Supplied data:
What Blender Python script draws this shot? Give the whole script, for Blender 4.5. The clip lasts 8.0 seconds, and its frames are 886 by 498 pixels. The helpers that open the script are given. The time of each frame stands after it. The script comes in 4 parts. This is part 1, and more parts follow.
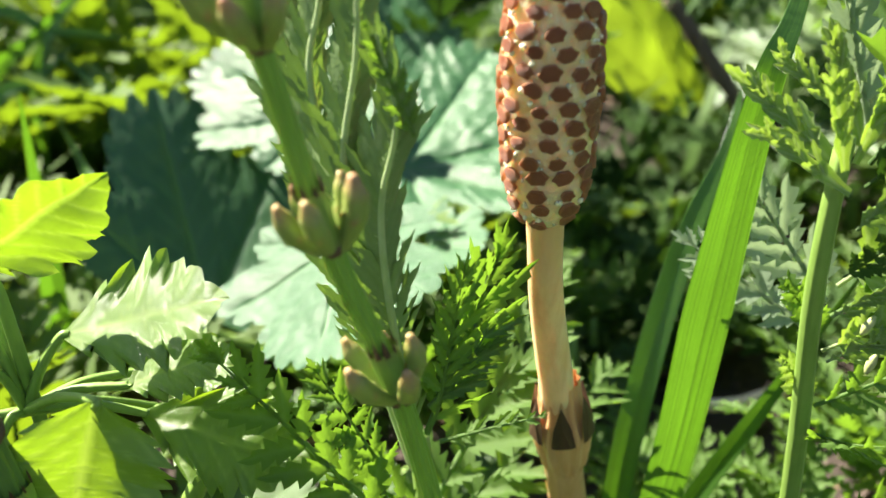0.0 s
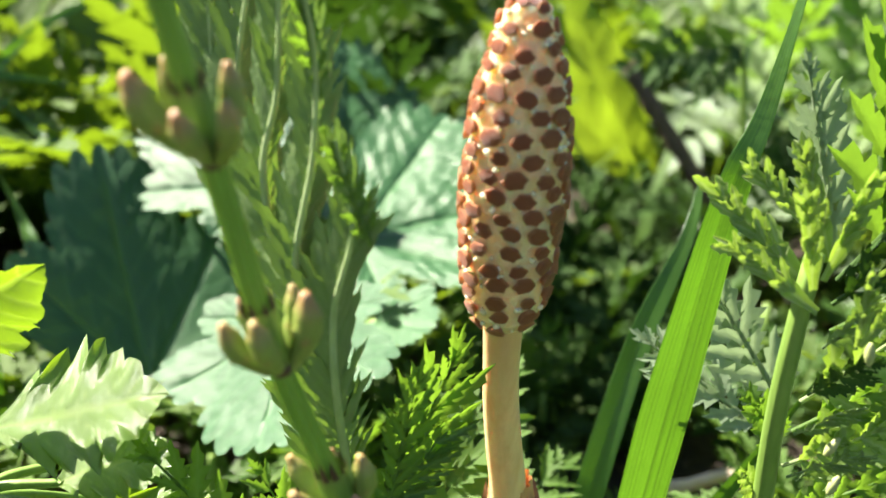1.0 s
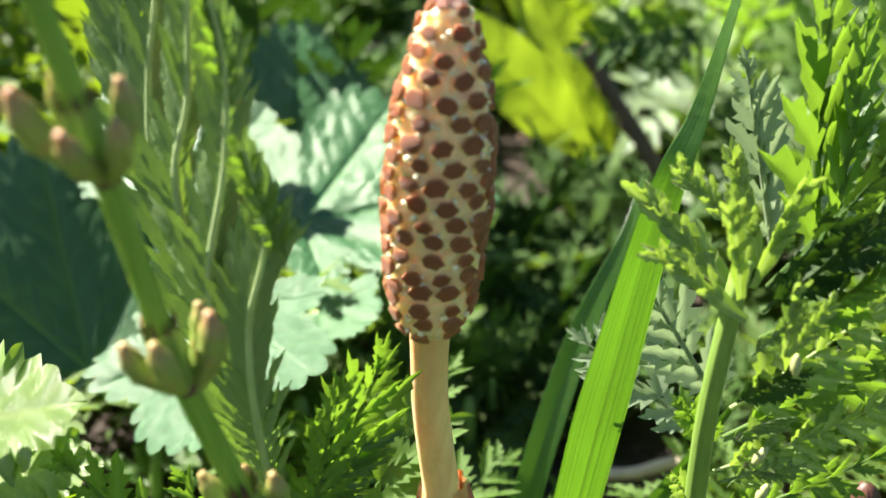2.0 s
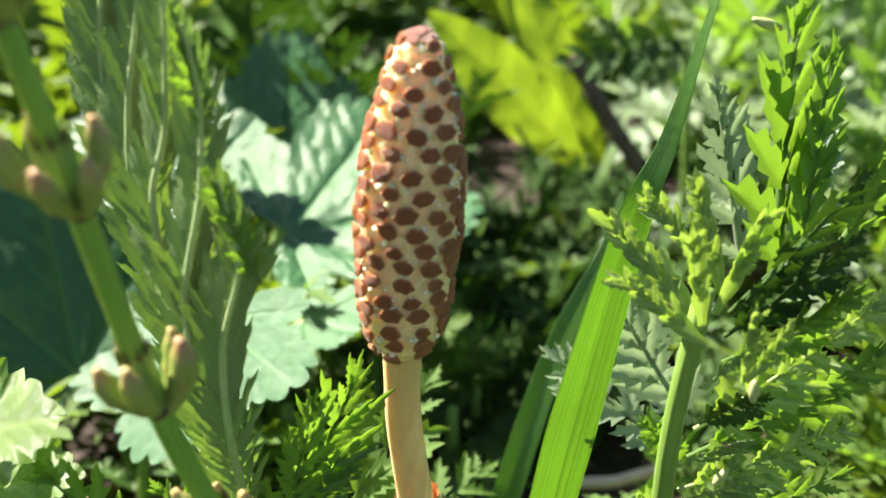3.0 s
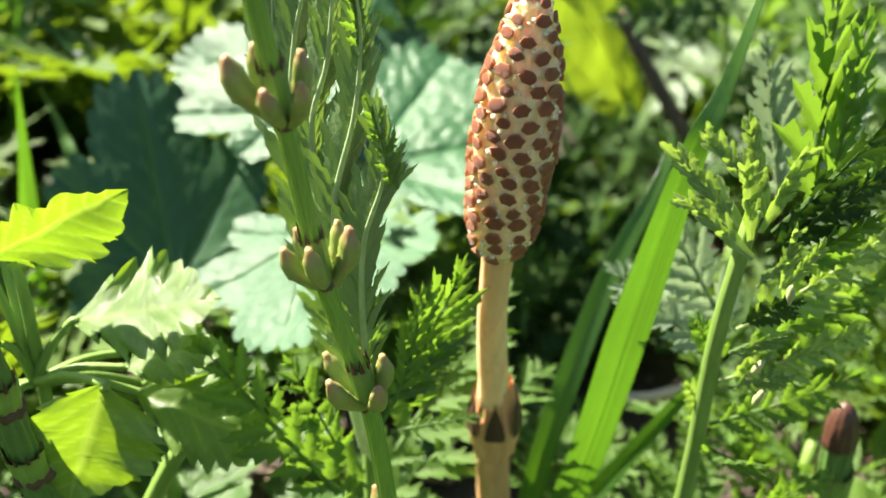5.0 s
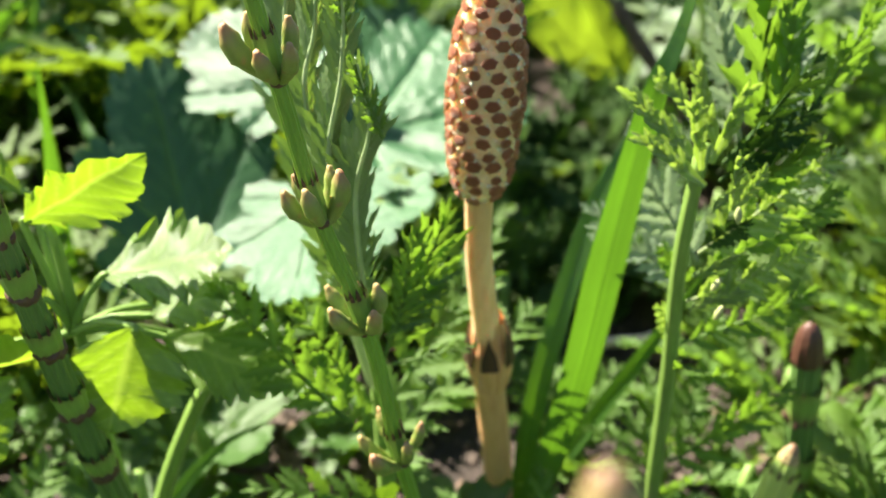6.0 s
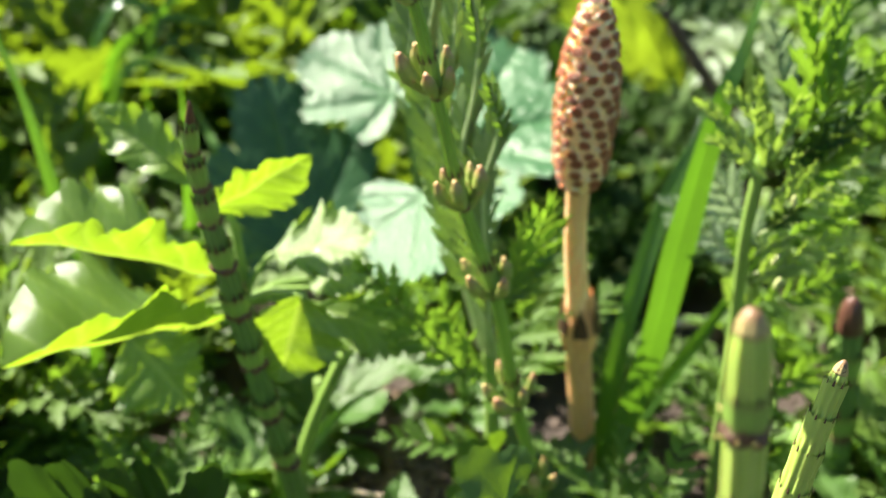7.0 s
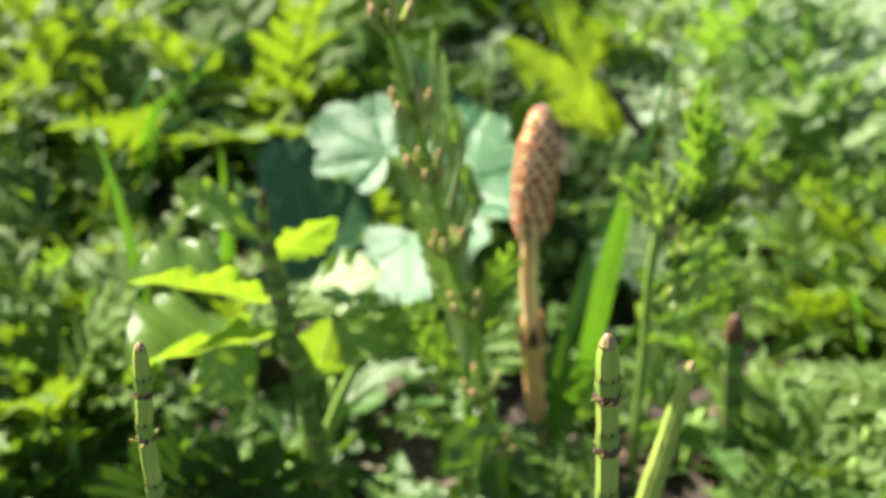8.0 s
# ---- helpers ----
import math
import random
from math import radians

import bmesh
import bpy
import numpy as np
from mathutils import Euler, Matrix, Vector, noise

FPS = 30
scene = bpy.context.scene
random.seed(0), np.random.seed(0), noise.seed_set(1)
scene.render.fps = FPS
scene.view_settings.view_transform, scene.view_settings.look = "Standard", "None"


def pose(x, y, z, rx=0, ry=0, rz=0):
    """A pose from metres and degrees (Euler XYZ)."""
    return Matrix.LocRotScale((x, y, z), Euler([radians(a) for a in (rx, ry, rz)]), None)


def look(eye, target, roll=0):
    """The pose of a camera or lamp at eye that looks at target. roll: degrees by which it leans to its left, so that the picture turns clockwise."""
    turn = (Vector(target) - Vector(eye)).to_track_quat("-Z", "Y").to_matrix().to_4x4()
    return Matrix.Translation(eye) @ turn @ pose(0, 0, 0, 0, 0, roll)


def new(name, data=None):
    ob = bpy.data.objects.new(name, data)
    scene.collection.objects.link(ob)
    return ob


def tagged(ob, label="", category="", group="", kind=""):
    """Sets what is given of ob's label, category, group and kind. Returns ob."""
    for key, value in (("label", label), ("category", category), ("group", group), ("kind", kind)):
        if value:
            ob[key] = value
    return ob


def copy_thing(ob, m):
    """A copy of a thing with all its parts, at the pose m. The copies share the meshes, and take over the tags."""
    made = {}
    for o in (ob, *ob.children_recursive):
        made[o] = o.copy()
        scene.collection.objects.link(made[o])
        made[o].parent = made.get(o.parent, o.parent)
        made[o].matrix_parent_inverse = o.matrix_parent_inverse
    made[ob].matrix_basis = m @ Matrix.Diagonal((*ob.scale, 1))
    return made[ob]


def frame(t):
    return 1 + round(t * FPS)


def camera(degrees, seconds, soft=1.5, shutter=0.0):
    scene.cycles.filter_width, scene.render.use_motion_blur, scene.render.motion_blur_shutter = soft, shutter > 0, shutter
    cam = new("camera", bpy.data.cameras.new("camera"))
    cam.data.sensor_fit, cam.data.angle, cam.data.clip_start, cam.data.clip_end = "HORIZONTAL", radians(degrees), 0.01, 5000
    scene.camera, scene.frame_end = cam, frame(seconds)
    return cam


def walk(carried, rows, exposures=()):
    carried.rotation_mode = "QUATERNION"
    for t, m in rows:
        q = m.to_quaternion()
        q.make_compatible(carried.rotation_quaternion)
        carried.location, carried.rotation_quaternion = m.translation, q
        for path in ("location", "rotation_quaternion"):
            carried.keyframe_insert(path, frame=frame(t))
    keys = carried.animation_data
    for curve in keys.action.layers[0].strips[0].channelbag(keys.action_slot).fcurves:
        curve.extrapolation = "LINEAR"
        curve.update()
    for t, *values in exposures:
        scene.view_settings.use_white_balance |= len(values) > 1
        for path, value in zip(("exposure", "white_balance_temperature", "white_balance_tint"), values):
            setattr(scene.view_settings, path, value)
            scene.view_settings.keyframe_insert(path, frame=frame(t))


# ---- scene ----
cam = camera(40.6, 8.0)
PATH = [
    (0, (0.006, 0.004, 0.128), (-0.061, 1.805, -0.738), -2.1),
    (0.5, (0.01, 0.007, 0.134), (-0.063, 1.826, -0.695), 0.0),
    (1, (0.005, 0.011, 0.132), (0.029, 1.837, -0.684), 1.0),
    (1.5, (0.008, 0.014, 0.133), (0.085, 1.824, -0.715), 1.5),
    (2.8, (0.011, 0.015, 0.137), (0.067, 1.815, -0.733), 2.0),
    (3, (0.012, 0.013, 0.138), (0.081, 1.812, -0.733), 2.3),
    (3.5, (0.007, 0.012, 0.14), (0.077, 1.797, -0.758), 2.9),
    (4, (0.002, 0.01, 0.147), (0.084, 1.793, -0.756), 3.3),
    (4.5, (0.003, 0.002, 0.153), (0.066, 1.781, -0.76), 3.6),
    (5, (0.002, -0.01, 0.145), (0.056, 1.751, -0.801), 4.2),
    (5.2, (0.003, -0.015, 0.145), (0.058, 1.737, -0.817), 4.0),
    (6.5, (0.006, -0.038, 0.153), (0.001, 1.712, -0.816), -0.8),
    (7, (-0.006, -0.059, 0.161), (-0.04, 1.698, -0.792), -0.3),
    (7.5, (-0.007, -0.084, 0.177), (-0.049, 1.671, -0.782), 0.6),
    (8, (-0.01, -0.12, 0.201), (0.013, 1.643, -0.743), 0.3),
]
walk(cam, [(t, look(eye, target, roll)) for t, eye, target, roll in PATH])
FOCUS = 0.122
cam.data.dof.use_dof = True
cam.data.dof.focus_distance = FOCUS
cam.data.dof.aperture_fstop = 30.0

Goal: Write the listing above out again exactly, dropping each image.

Exercise solution:
What Blender Python script draws this shot? Give the whole script, for Blender 4.5. The clip lasts 8.0 seconds, and its frames are 886 by 498 pixels. The helpers that open the script are given. The time of each frame stands after it. The script comes in 4 parts. This is part 1, and more parts follow.
0.0 s
1.0 s
2.0 s
3.0 s
5.0 s
6.0 s
7.0 s
8.0 s
# ---- helpers ----
import math
import random
from math import radians

import bmesh
import bpy
import numpy as np
from mathutils import Euler, Matrix, Vector, noise

FPS = 30
scene = bpy.context.scene
random.seed(0), np.random.seed(0), noise.seed_set(1)
scene.render.fps = FPS
scene.view_settings.view_transform, scene.view_settings.look = "Standard", "None"


def pose(x, y, z, rx=0, ry=0, rz=0):
    """A pose from metres and degrees (Euler XYZ)."""
    return Matrix.LocRotScale((x, y, z), Euler([radians(a) for a in (rx, ry, rz)]), None)


def look(eye, target, roll=0):
    """The pose of a camera or lamp at eye that looks at target. roll: degrees by which it leans to its left, so that the picture turns clockwise."""
    turn = (Vector(target) - Vector(eye)).to_track_quat("-Z", "Y").to_matrix().to_4x4()
    return Matrix.Translation(eye) @ turn @ pose(0, 0, 0, 0, 0, roll)


def new(name, data=None):
    ob = bpy.data.objects.new(name, data)
    scene.collection.objects.link(ob)
    return ob


def tagged(ob, label="", category="", group="", kind=""):
    """Sets what is given of ob's label, category, group and kind. Returns ob."""
    for key, value in (("label", label), ("category", category), ("group", group), ("kind", kind)):
        if value:
            ob[key] = value
    return ob


def copy_thing(ob, m):
    """A copy of a thing with all its parts, at the pose m. The copies share the meshes, and take over the tags."""
    made = {}
    for o in (ob, *ob.children_recursive):
        made[o] = o.copy()
        scene.collection.objects.link(made[o])
        made[o].parent = made.get(o.parent, o.parent)
        made[o].matrix_parent_inverse = o.matrix_parent_inverse
    made[ob].matrix_basis = m @ Matrix.Diagonal((*ob.scale, 1))
    return made[ob]


def frame(t):
    return 1 + round(t * FPS)


def camera(degrees, seconds, soft=1.5, shutter=0.0):
    scene.cycles.filter_width, scene.render.use_motion_blur, scene.render.motion_blur_shutter = soft, shutter > 0, shutter
    cam = new("camera", bpy.data.cameras.new("camera"))
    cam.data.sensor_fit, cam.data.angle, cam.data.clip_start, cam.data.clip_end = "HORIZONTAL", radians(degrees), 0.01, 5000
    scene.camera, scene.frame_end = cam, frame(seconds)
    return cam


def walk(carried, rows, exposures=()):
    carried.rotation_mode = "QUATERNION"
    for t, m in rows:
        q = m.to_quaternion()
        q.make_compatible(carried.rotation_quaternion)
        carried.location, carried.rotation_quaternion = m.translation, q
        for path in ("location", "rotation_quaternion"):
            carried.keyframe_insert(path, frame=frame(t))
    keys = carried.animation_data
    for curve in keys.action.layers[0].strips[0].channelbag(keys.action_slot).fcurves:
        curve.extrapolation = "LINEAR"
        curve.update()
    for t, *values in exposures:
        scene.view_settings.use_white_balance |= len(values) > 1
        for path, value in zip(("exposure", "white_balance_temperature", "white_balance_tint"), values):
            setattr(scene.view_settings, path, value)
            scene.view_settings.keyframe_insert(path, frame=frame(t))


# ---- scene ----
cam = camera(40.6, 8.0)
PATH = [
    (0, (0.006, 0.004, 0.128), (-0.061, 1.805, -0.738), -2.1),
    (0.5, (0.01, 0.007, 0.134), (-0.063, 1.826, -0.695), 0.0),
    (1, (0.005, 0.011, 0.132), (0.029, 1.837, -0.684), 1.0),
    (1.5, (0.008, 0.014, 0.133), (0.085, 1.824, -0.715), 1.5),
    (2.8, (0.011, 0.015, 0.137), (0.067, 1.815, -0.733), 2.0),
    (3, (0.012, 0.013, 0.138), (0.081, 1.812, -0.733), 2.3),
    (3.5, (0.007, 0.012, 0.14), (0.077, 1.797, -0.758), 2.9),
    (4, (0.002, 0.01, 0.147), (0.084, 1.793, -0.756), 3.3),
    (4.5, (0.003, 0.002, 0.153), (0.066, 1.781, -0.76), 3.6),
    (5, (0.002, -0.01, 0.145), (0.056, 1.751, -0.801), 4.2),
    (5.2, (0.003, -0.015, 0.145), (0.058, 1.737, -0.817), 4.0),
    (6.5, (0.006, -0.038, 0.153), (0.001, 1.712, -0.816), -0.8),
    (7, (-0.006, -0.059, 0.161), (-0.04, 1.698, -0.792), -0.3),
    (7.5, (-0.007, -0.084, 0.177), (-0.049, 1.671, -0.782), 0.6),
    (8, (-0.01, -0.12, 0.201), (0.013, 1.643, -0.743), 0.3),
]
walk(cam, [(t, look(eye, target, roll)) for t, eye, target, roll in PATH])
FOCUS = 0.122
cam.data.dof.use_dof = True
cam.data.dof.focus_distance = FOCUS
cam.data.dof.aperture_fstop = 30.0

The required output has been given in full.